Dealership data shows that Tesla has only sold “just over” 100 cars in India since July, an exceedingly low number by any measure – especially when considering the India is now the most populous country in the world, with a population of just under 1.5 billion.
The numbers look a little less bad when comparing against EV sales in the country. While India has sold an impressive 2 million electric vehicles this year, the vast majority of them have been electric scooters.
Electric passenger cars are a much lower share at around 160k total unit sales this year so far, making up only around 3% of the passenger car market. And the majority of those are lower-cost domestic brands Mahindra and Tata or a growing section of Chinese challengers, with very few sales from overseas luxury brands.
Tesla could be included in that “luxury brand” list, largely due to the price of its imported vehicles. While the Model Y starts at $40k in the US, that price rises to 5,989,000 Rupees in India (~$67k USD). This is simply an unaffordable price for the vast majority of Indians – indeed, only around 1% of India’s auto sales are in the “luxury” category.

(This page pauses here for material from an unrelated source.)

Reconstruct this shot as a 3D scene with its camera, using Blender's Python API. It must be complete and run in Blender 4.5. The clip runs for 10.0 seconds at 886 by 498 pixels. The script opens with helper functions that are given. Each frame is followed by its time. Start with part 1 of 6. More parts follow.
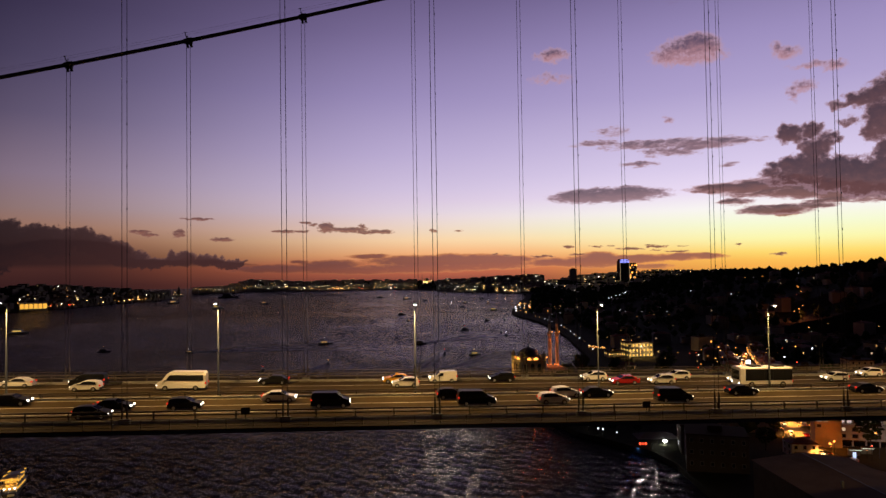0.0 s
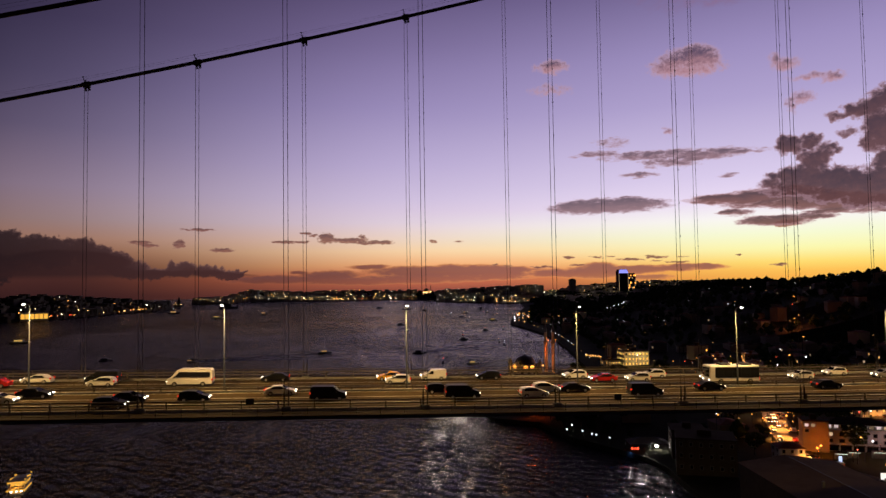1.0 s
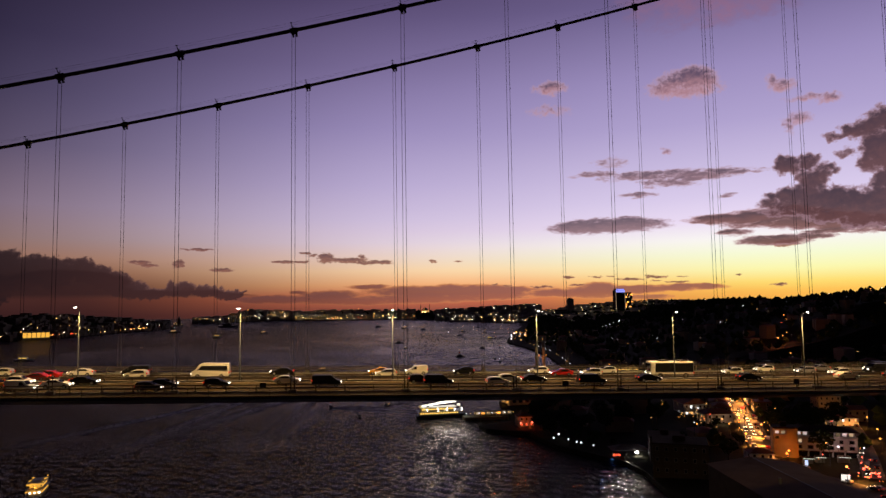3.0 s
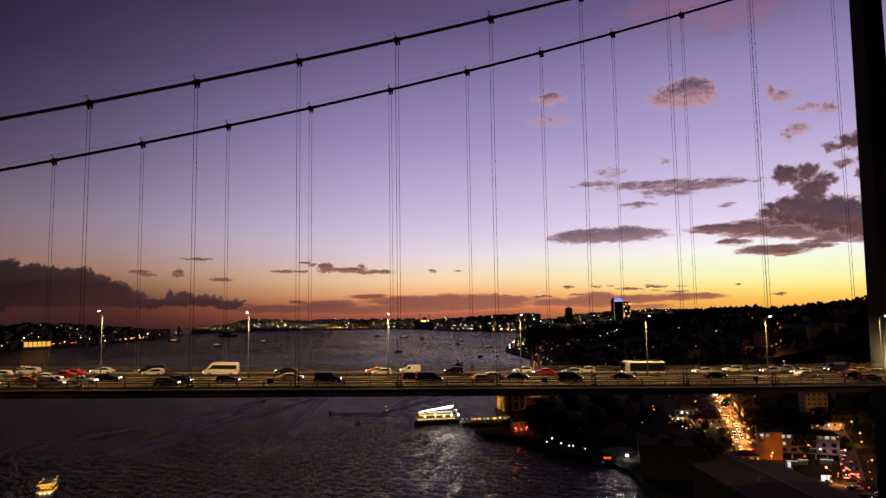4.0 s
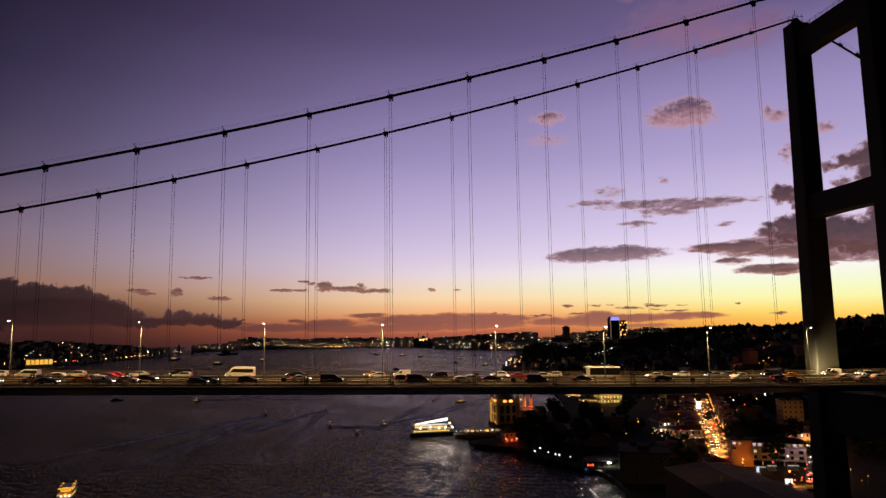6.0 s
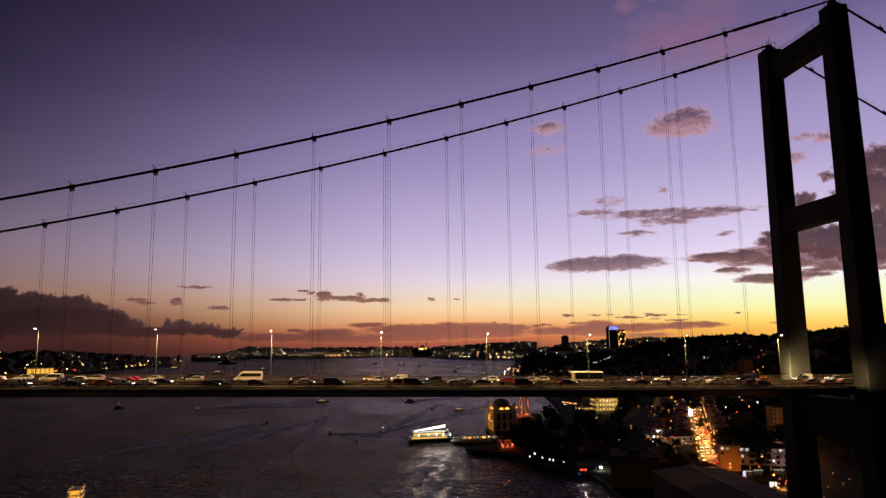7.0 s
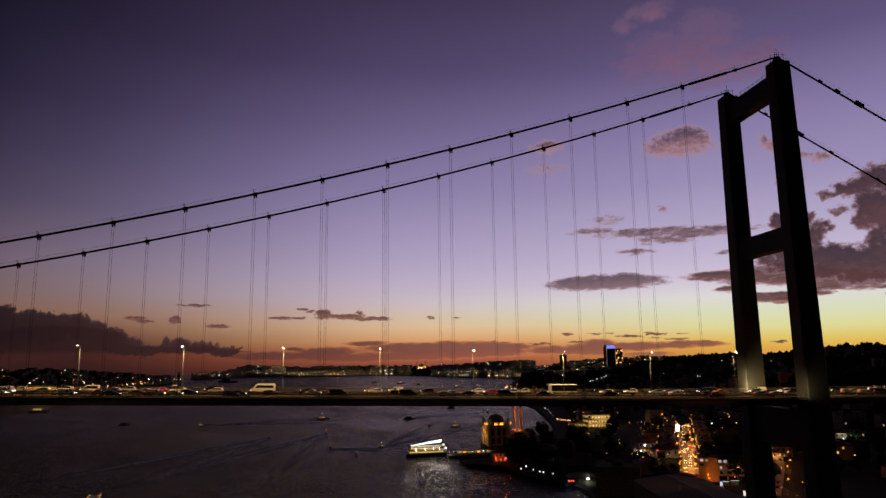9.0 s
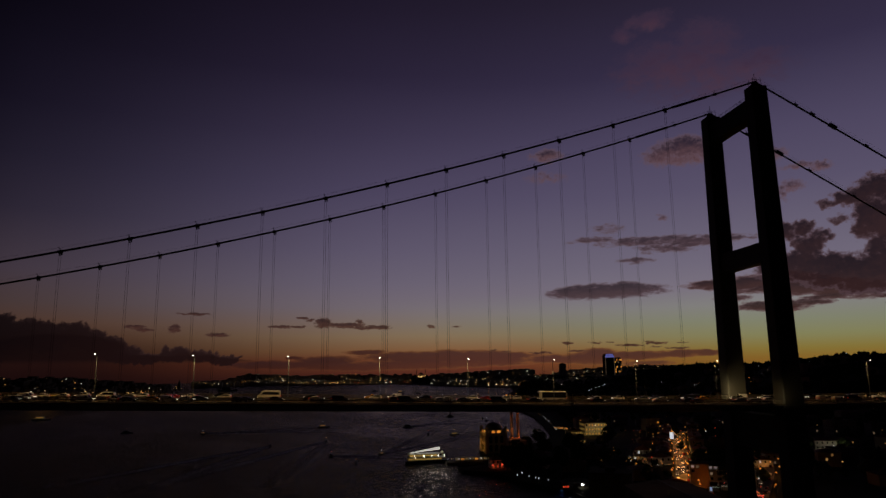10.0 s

Further, EV infrastructure is not very well developed in the country. Tesla has one Supercharger in India, and two listed as “coming soon” in the Gurugram area. There are thousands of other charging points across India (and of course, drivers can charge overnight at home), but the number is still relatively low compared to the country’s population.
Meanwhile, other brands’ EV sales are growing well in India. The auto market as a whole has grown by about 13% this year in the developing country, but EV car sales have grown by 57% in the same period, rapidly outpacing the auto industry as a whole.
Much of that sales growth has been driven by Chinese EVs, which make up around a third of the market. That’s around ~60k Chinese EVs sold this year in India.
Even luxury German EVs from Mercedes, BMW and Audi have sold around 4,000 units so far this year, not a large number, but certainly dwarfing Tesla’s.
So while it’s tempting to look at Tesla’s poor numbers and make excuses about the size of the EV market, ability of Indians to afford luxury vehicles, or state of India’s charging network, it’s hard to compare that low ~100 sales number at any of the competition and label it as anything other than an extremely poor showing.
But, you do have to start somewhere, and the company is only a few months in. So we’ll have to see where it goes from here – though with the sales we’ve seen so far in Mumbai, entering the Delhi market is unlikely to forestall Tesla’s current global sales decline.